EAST LANSING (WILX)-- Is protecting elementary kids worth a tax hike? Tuesday night East Lansing voters will answer that question.
The East Lansing Public School District has a $5.3 Million proposed Technology, Security, and Communication Bond on the ballot.
The district needs a major technology upgrade, and doesn't want to wait any longer to improve security at the elementary level.
"We've been waiting fro an election like this we attempted a more comprehensive election a year ago, but this is specific to technology, security, and communication," said Superintendent David Chapin.
If passed improving the security for all of the elementary schools is high priority.
"We'd like to cover a few critical area's such as the parking lot and front entrances. We'd like to replace the metal keys for exterior doors. It's going to be a card they wave in front of a reader. That gives us the opportunity to centrally manage the system and we can do an instant lock down on the entire district," said Director of Technology Chris Palasty.

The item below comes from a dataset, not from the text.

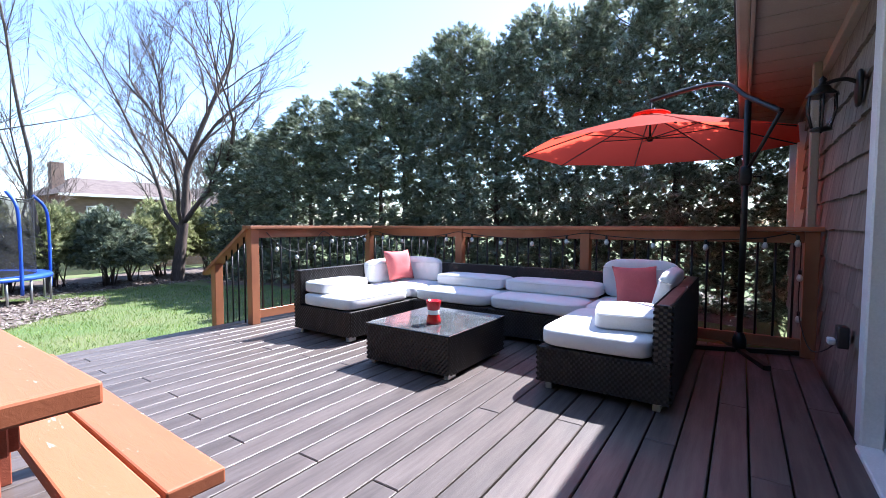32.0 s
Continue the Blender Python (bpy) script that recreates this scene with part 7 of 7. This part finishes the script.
part("soil", box(B(), -0.56, 0.56, -0.43, 0.43, 0.0, 0.12), mulch_mat, pl)
netting, _n, _l, _b = nodes_of("teal_net")
_b.inputs["Base Color"].default_value, _b.inputs["Roughness"].default_value = (0.03, 0.22, 0.20, 1), 0.7
_tr, _mx = _n.new("ShaderNodeBsdfTransparent"), _n.new("ShaderNodeMixShader")
_mx.inputs[0].default_value = 0.6
_l.new(_tr.outputs[0], _mx.inputs[1])
_l.new(_b.outputs[0], _mx.inputs[2])
_l.new(_mx.outputs[0], _n["Material Output"].inputs["Surface"])
tn = thing("teal_netting", pose(0, 27.3, -0.95), "loose teal netting hung among the shrubs", "netting")
bm = B()
grid(bm, lambda u, v: Vector((-3.0 + 3.4 * u, 0.3 * math.sin(u * 9) + 0.1 * math.sin(v * 5), 0.25 + 1.35 * v + 0.12 * math.sin(u * 13))), 40, 10)
part("net", bm, netting, tn)
for x in (-2.9, -1.2, 0.3):
    part("stake", tube(B(), [(x, 0.1, 0.0), (x, 0.1, 1.65)], 0.015, 6), bark_dark, tn)

# ---- fences and houses beyond ----
fence = thing("board_fence", pose(0, 34.0, -1.0), "tan wooden board fence at the back", "fence")
fw_ = surface("fence_wood", (0.34, 0.22, 0.13), (0.27, 0.17, 0.10), 0.8, scale=3, fine=30, stretch=(6, 6, 0.8), rnd=0.15)
bm0 = B()
box(bm0, -0.068, 0.068, -0.009, 0.009, 0.0, 1.6)
fme = bpy.data.meshes.new("board")
bm0.to_mesh(fme)
bm0.free()
fme.materials.append(fw_)
for i in range(40):
    add_mesh("board", fme, fence, pose(8.4 + i * 0.142, 0, 0.02))
part("rail", box(B(), 8.3, 14.1, 0.012, 0.05, 0.3, 0.39), fw_, fence)
part("rail", box(B(), 8.3, 14.1, 0.012, 0.05, 1.2, 1.29), fw_, fence)
lf = thing("chain_fence", pose(0, 33.0, -1.0), "low grey chain link fence", "fence")
for i in range(8):
    part("post", tube(B(), [(3.0 + i * 1.5, 0, 0), (3.0 + i * 1.5, 0, 1.2)], 0.03, 8), galv, lf)
part("rail", tube(B(), [(3.0, 0, 1.2), (13.5, 0, 1.2)], 0.02, 8), galv, lf)
part("mesh", box(B(), 3.0, 13.5, -0.002, 0.002, 0.02, 1.18), net, lf)
brick_red = surface("house_brick", (0.24, 0.10, 0.075), (0.19, 0.08, 0.06), 0.85, scale=2, fine=14, bump=0.3, depth=0.01, stretch=(1, 1, 3))
brick_tan = surface("house_tan", (0.24, 0.165, 0.125), (0.20, 0.135, 0.10), 0.85, scale=2, fine=14, bump=0.3, depth=0.01, stretch=(1, 1, 3))
roof_brown = surface("house_roof", (0.14, 0.105, 0.09), (0.11, 0.08, 0.07), 0.9, scale=2, fine=10, bump=0.4, depth=0.02, stretch=(1, 1, 4))
dark_glass = MATS["dark_pane"]


def house(x, y, w, d, eave, ridge, wall, label, axis="x", chimney=None, wins=()):
    t = thing("house", pose(x, y, -1.2), label, "house", "houses beyond the garden")
    part("wall", box(B(), -w / 2, w / 2, 0, d, 0, eave), wall, t)
    bm = B()
    o = 0.5
    if axis == "x":
        v = [bm.verts.new(p) for p in ((-w / 2 - o, -o, eave), (w / 2 + o, -o, eave), (w / 2 + o, d + o, eave), (-w / 2 - o, d + o, eave), (-w / 2 + w * 0.18, d / 2, ridge), (w / 2 - w * 0.18, d / 2, ridge))]
        for q in ((0, 1, 5, 4), (2, 3, 4, 5), (1, 2, 5), (3, 0, 4), (3, 2, 1, 0)):
            bm.faces.new([v[i] for i in q])
    else:
        v = [bm.verts.new(p) for p in ((-w / 2 - o, -o, eave), (w / 2 + o, -o, eave), (w / 2 + o, d + o, eave), (-w / 2 - o, d + o, eave), (0, -o, ridge), (0, d + o, ridge))]
        for q in ((0, 4, 5, 3), (1, 2, 5, 4), (0, 1, 4), (2, 3, 5), (3, 2, 1, 0)):
            bm.faces.new([v[i] for i in q])
    rf = part("roof", bm, roof_brown, t)
    part("fascia", box(B(), -w / 2 - o, w / 2 + o, -o - 0.03, -o, eave - 0.12, eave + 0.06), trim_white, t)
    if chimney:
        part("chimney", box(B(), chimney - 0.35, chimney + 0.35, d / 2 - 0.8, d / 2 - 0.1, eave, ridge + 0.9), brick_tan, rf)
    for wx, wz in wins:
        wn_ = part("window", box(B(), wx - 0.6, wx + 0.6, -0.06, 0.001, wz - 0.5, wz + 0.5), trim_white, t)
        part("pane", box(B(), wx - 0.52, wx + 0.52, -0.07, -0.061, wz - 0.42, wz + 0.42), dark_glass, wn_)
    return t


house(2.0, 45.0, 5.4, 8, 3.6, 5.4, brick_red, "dark brown brick house behind the trees", "y", 1.0, ((-1.4, 2.3), (1.2, 2.3)))
house(12.6, 46.0, 8.2, 8, 4.2, 5.6, brick_tan, "tan brick bungalow with a low hip roof", "x", -3.6, ((-2.5, 3.0), (0.2, 3.0), (2.8, 3.0)))
house(18.3, 42.0, 6.0, 8, 3.4, 5.4, brick_red, "red brick house with a gable roof", "y", None, ((-1.2, 2.4), (1.4, 2.4)))
house(-15.0, 44.0, 9.0, 8, 3.4, 5.2, brick_tan, "tan house beyond the hedge", "x", 2.0, ((-2, 2.3), (2, 2.3)))

# ---- floor planks, deck boards and wall shingles, one by one ----
PLANK_BOXES = {}


def plank_mesh(l, w, h, mat, bev):
    key = (l, w, h, mat.name)
    if key not in PLANK_BOXES:
        bm = B()
        b = bev
        x, y = l / 2, w / 2
        lo = [bm.verts.new(p) for p in ((-x, -y, 0), (x, -y, 0), (x, y, 0), (-x, y, 0))]
        mi = [bm.verts.new(p) for p in ((-x, -y, h - b), (x, -y, h - b), (x, y, h - b), (-x, y, h - b))]
        hi = [bm.verts.new(p) for p in ((-x + b, -y + b, h), (x - b, -y + b, h), (x - b, y - b, h), (-x + b, y - b, h))]
        for a, c in ((lo, mi), (mi, hi)):
            for i in range(4):
                bm.faces.new((a[i], a[(i + 1) % 4], c[(i + 1) % 4], c[i]))
        bm.faces.new(hi)
        me = bpy.data.meshes.new("plank")
        bm.to_mesh(me)
        bm.free()
        me.materials.append(mat)
        PLANK_BOXES[key] = me
    return PLANK_BOXES[key]


wood_floor = tagged(new("floor"), "glossy reddish brown hardwood floor planks", "floor", "", "structure")
rr = random.Random(12)
PW = 0.118
rest_v, rest_f = [], []
near = []
y = 2.485
while y < 10.19:
    x = -4.34 + rr.uniform(0, 0.5) - 0.8
    while x < 2.70:
        l = rr.choice((0.6, 0.85, 1.1, 1.35))
        a, b = max(x, -4.34), min(x + l, 2.355 if y < 4.43 else 2.655)
        if b - a > 0.05:
            near.append((a, b, y))
        x += l
    y += PW
keep = sorted(near, key=lambda q: 0 if (-0.9 < (q[0] + q[1]) / 2 < 2.2 and q[2] < 9.0) else 1)
for i, (a, b, y) in enumerate(keep):
    l = round(b - a - 0.0012, 4)
    if i < 300:
        add_mesh("plank", plank_mesh(l, PW - 0.0012, 0.012, floor_wood, 0.0008), wood_floor, pose((a + b) / 2, y + PW / 2, -0.0115))
    else:
        k = len(rest_v)
        y0, y1, a1, b1, z = y + 0.0006, y + PW - 0.0006, a + 0.0006, b - 0.0006, 0.0005
        e = 0.0008
        rest_v += [(a1, y0, z - e), (b1, y0, z - e), (b1, y1, z - e), (a1, y1, z - e), (a1 + e, y0 + e, z), (b1 - e, y0 + e, z), (b1 - e, y1 - e, z), (a1 + e, y1 - e, z)]
        rest_f += [tuple(k + j for j in q) for q in ((4, 5, 6, 7), (0, 1, 5, 4), (1, 2, 6, 5), (2, 3, 7, 6), (3, 0, 4, 7))]
me = bpy.data.meshes.new("planks_rest")
me.from_pydata(rest_v, [], rest_f)
me.materials.append(floor_wood_far)
ob = new("planks_rest", me)
ob.parent = wood_floor
tagged(ob, kind="stuff")

deck = tagged(new("deck_floor"), "weathered dark brown deck boards with gaps", "deck", "", "structure")
BW = 0.1405
y = OUT + 0.03
row = 0
while y + BW < DECK_Y1 + 0.02:
    left = DECK_X0 if y + BW < TY0 - 0.04 else TX1 + 0.025
    cuts = [left] + sorted([DECK_X0 + 2.6 + 0.9 * (row % 3 - 1) + rr.uniform(-0.1, 0.1), DECK_X0 + 5.4 + 0.9 * ((row + 1) % 3 - 1) + rr.uniform(-0.1, 0.1)]) + [DECK_X1]
    cuts = [c for c in cuts if c >= left]
    for a, b in zip(cuts, cuts[1:]):
        me = plank_mesh(round(b - a - 0.004, 3), round(BW - 0.008, 4), 0.03, deck_wood, 0.004)
        add_mesh("board", me, deck, pose((a + b) / 2, y + BW / 2, D - 0.03 + rr.uniform(-0.0015, 0.0015), rr.uniform(-0.25, 0.25), 0, 0))
    y += BW
    row += 1

shingle_mat = surface("wall_shingle", (0.20, 0.165, 0.135), (0.15, 0.122, 0.10), 0.8, scale=5, fine=40, bump=0.4, depth=0.004, stretch=(6, 6, 0.8), rnd=0.20)
siding = tagged(new("wall_shingles"), "tan-brown wooden shingle siding of the house", "wall", "", "structure")
back_ = part("backing", holed_wall(B(), "x", -5.0, 6.4, -0.6, 2.36, 10.352, 10.365, [(-0.13, 1.81, -0.2, 2.18), (-2.91, -1.925, 0.39, 2.19), (5.12, 6.18, 0.92, 2.18)]), shingle_mat, siding)
n = 0
z = D - 0.02
r = 0
SHINGLES = []
for k, w in enumerate((0.10, 0.13, 0.16, 0.19)):
    bm = B()
    vs = [bm.verts.new(p) for p in ((0, 0.03, 0), (w, 0.03, 0), (w, 0.003, 0.26), (0, 0.003, 0.26), (0, 0.0, 0), (w, 0.0, 0), (w, 0.0, 0.26), (0, 0.0, 0.26))]
    for q in ((0, 1, 2, 3), (4, 5, 1, 0), (5, 6, 2, 1), (7, 4, 0, 3)):
        bm.faces.new([vs[i] for i in q])
    bmesh.ops.recalc_face_normals(bm, faces=bm.faces)
    me = bpy.data.meshes.new("shingle")
    bm.to_mesh(me)
    bm.free()
    me.materials.append(shingle_mat)
    SHINGLES.append((w, me))
while z < 2.26:
    x = 1.81
    while x < 6.3 and n < 420:
        w, me = rr.choice(SHINGLES)
        if not (4.95 < x < 6.18 and 0.73 < z < 2.18):
            add_mesh("shingle", me, siding, pose(x, 10.366, z + rr.uniform(-0.008, 0.008)))
            n += 1
        x += w + 0.003
    z += 0.205
    r += 1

"Safety of our student's has always been our number one priority. This discussion about security was well underway this fall before the very unfortunate events in Connecticut. I think people have brought that forward as an added element for this election. We've tried to steer clear of that," said Chapin.
Technology is the other high priority for the district. All the schools have out of date computers, and don't always have enough to go around. Plus, the bells, clocks, and P.A. systems are more than 20 years old.
"Our oldest (computer) systems are at the high school and they are 10 years old. You have a 10 year old laptop that is not as productive, not running the newest software, and it's not as fast, said Palasty. I know there has been some frustration expressed our way. Teachers go to conferences and come back with information they learned, and they're not able to Implement it as much or as soon as they would like. It's because of limitations on what's available and when it's available."
If approved tax payers would see 1.26 milage increase over the 5 years. That's an extra $126 dollars per year for a home that has the tax value of $100,000.
"If successful we will have the funds in hand as early as May and we'll begin our work this summer. When students return in the fall they will see some significant changes," said Chapin.
If the bond fails the district will make whatever improvements it can within it's already tight budget.